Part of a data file
****************************************
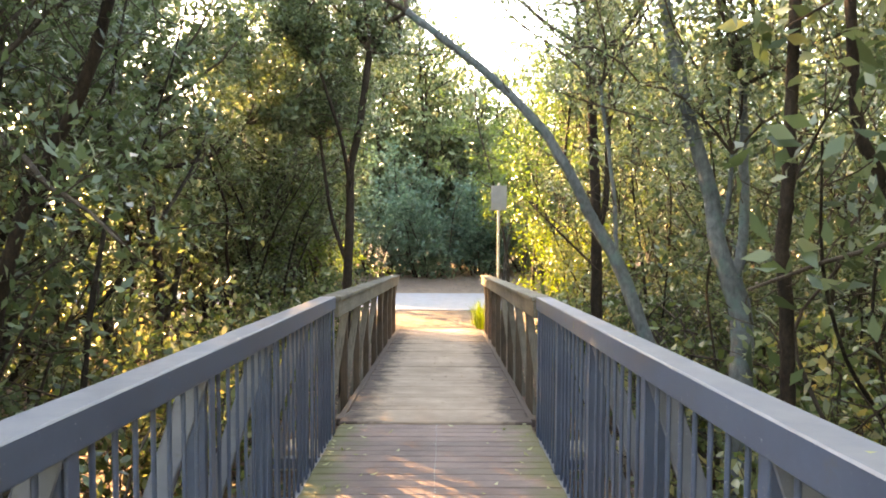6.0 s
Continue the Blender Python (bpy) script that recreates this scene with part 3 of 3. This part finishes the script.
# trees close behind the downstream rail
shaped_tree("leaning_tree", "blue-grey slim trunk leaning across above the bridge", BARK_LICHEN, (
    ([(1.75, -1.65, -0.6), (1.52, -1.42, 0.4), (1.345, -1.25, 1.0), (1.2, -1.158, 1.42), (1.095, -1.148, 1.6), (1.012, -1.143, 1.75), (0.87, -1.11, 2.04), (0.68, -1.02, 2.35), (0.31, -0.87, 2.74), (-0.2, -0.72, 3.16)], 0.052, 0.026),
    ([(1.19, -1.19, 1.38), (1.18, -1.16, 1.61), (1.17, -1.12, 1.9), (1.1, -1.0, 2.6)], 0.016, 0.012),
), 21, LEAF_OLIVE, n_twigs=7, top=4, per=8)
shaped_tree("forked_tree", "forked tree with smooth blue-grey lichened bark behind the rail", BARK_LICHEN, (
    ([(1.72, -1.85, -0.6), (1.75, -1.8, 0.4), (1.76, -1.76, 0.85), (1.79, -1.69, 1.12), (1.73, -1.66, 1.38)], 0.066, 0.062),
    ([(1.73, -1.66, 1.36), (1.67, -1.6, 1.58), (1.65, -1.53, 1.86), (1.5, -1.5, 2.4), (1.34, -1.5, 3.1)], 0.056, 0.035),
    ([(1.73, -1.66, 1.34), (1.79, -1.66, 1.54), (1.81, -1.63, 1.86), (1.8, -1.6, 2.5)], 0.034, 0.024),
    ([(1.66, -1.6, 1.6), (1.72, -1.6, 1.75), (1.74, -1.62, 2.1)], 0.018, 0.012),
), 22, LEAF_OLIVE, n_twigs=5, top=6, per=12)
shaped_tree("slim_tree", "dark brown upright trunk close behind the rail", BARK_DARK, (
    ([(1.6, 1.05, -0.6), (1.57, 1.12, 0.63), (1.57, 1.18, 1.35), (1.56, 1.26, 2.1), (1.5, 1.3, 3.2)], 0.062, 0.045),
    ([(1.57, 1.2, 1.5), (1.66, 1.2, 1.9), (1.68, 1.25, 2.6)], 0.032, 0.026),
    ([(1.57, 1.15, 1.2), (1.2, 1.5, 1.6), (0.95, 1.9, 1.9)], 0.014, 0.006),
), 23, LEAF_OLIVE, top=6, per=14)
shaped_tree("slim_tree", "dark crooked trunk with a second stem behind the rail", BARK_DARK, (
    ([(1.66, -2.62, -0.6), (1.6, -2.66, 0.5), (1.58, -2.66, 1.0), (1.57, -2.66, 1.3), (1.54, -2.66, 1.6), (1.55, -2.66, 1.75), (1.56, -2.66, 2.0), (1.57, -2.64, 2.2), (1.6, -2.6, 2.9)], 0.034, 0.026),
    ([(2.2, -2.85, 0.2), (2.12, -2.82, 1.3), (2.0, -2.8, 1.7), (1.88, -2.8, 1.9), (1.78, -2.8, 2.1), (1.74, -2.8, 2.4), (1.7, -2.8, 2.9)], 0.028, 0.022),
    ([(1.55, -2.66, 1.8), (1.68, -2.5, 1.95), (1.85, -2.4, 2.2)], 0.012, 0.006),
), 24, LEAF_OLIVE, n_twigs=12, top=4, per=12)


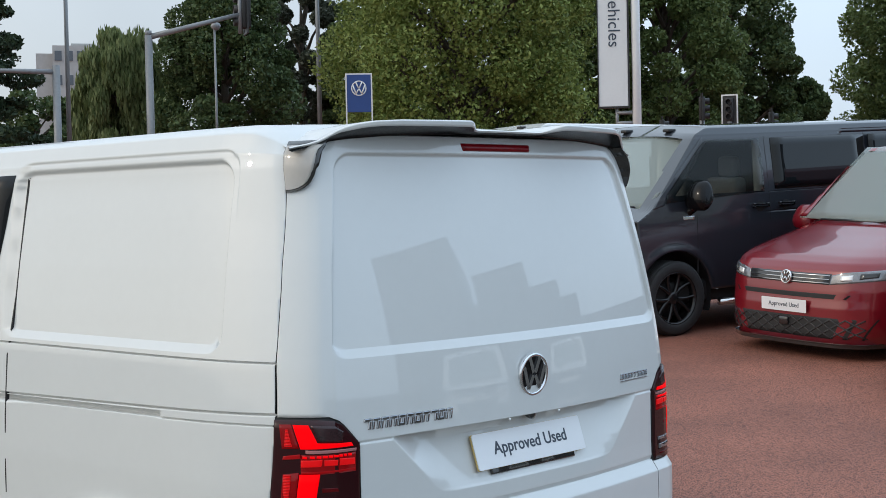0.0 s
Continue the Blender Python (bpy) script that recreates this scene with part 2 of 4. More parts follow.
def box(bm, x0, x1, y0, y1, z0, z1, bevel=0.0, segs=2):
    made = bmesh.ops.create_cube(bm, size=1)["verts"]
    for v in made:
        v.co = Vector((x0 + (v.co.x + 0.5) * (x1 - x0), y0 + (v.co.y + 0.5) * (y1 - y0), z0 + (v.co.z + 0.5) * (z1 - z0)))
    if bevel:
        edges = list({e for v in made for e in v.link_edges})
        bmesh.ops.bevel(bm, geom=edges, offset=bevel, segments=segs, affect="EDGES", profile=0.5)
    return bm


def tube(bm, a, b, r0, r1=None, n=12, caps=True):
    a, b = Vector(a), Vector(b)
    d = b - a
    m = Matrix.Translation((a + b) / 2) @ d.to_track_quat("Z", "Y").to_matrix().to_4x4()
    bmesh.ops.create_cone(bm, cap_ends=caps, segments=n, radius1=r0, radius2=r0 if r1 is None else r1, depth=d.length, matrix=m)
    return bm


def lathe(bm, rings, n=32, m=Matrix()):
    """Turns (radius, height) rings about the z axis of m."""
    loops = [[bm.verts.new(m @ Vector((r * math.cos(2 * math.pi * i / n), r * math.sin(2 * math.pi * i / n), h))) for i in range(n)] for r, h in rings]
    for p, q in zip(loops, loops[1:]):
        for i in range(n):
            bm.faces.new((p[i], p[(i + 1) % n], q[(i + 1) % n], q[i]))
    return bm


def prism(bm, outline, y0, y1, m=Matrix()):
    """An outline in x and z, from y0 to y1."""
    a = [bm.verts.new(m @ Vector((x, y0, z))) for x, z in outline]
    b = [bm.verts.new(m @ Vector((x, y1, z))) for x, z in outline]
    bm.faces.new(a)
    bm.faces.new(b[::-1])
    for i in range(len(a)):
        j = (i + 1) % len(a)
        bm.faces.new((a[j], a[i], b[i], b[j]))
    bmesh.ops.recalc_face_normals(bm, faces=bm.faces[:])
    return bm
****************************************
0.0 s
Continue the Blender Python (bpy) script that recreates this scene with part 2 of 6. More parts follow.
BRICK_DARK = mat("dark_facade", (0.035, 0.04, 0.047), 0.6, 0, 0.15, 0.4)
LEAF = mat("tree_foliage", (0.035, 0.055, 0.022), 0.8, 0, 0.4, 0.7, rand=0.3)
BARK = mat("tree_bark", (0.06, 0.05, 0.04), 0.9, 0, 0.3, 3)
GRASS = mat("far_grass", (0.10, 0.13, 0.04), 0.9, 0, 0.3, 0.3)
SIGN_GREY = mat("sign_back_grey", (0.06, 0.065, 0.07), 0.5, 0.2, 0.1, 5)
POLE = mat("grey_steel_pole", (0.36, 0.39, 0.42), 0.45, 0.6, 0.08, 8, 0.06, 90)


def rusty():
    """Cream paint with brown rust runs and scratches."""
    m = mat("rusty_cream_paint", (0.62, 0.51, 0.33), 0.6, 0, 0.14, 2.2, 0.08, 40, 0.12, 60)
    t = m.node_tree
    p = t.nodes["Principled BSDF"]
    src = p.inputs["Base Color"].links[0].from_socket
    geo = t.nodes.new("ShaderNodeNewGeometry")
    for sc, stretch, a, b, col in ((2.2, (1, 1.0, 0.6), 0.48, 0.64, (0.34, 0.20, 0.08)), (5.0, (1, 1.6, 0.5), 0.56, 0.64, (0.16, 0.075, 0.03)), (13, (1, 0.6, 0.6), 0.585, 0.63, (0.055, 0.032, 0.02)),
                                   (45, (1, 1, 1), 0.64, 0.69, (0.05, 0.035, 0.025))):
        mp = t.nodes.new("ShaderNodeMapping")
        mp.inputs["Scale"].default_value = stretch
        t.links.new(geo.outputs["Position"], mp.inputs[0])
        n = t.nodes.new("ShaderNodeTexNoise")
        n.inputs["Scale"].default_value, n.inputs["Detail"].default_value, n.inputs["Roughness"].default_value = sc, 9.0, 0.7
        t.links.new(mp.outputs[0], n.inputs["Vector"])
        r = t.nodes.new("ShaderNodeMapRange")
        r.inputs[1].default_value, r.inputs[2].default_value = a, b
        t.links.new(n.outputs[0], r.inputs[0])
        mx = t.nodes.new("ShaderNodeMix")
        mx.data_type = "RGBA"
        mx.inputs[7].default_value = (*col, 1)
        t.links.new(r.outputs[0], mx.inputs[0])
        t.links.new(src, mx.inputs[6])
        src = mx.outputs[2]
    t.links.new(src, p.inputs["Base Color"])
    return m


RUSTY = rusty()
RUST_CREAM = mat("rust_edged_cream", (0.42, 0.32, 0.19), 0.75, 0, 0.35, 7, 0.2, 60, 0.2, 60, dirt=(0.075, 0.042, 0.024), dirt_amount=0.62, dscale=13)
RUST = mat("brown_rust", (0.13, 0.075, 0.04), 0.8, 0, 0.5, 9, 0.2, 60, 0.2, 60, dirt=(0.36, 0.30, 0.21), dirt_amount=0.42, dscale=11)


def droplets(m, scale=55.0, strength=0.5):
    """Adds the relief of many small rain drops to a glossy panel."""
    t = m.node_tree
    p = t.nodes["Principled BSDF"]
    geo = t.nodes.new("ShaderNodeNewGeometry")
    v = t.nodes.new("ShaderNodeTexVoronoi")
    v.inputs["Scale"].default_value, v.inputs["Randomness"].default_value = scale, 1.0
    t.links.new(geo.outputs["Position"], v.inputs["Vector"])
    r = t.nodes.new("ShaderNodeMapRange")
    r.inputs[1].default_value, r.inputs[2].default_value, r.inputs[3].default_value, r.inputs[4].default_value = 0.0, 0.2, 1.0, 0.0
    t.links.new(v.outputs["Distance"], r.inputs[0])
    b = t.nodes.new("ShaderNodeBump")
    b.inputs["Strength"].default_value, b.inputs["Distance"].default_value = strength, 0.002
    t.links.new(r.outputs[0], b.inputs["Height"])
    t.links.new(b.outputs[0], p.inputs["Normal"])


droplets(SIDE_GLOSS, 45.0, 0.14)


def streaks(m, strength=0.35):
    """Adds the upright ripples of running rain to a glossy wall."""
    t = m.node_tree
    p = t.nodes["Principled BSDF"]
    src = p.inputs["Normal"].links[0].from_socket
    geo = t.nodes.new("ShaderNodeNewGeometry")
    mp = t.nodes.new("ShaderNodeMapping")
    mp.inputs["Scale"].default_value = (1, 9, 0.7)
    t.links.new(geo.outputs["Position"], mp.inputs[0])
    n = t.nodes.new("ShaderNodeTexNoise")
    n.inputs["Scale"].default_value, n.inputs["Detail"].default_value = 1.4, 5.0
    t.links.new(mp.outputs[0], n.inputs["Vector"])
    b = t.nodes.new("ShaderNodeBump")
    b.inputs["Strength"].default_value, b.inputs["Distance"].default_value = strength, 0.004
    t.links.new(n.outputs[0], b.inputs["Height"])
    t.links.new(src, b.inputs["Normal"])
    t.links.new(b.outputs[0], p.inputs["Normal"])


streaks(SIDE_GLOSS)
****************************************
* _WHAT THE TASK ASKS_
Return each line where "this" shows up.

* _EXERCISE SOLUTION_
Continue the Blender Python (bpy) script that recreates this scene with part 3 of 3. This part finishes the script.
Continue the Blender Python (bpy) script that recreates this scene with part 2 of 4. More parts follow.
Continue the Blender Python (bpy) script that recreates this scene with part 2 of 6. More parts follow.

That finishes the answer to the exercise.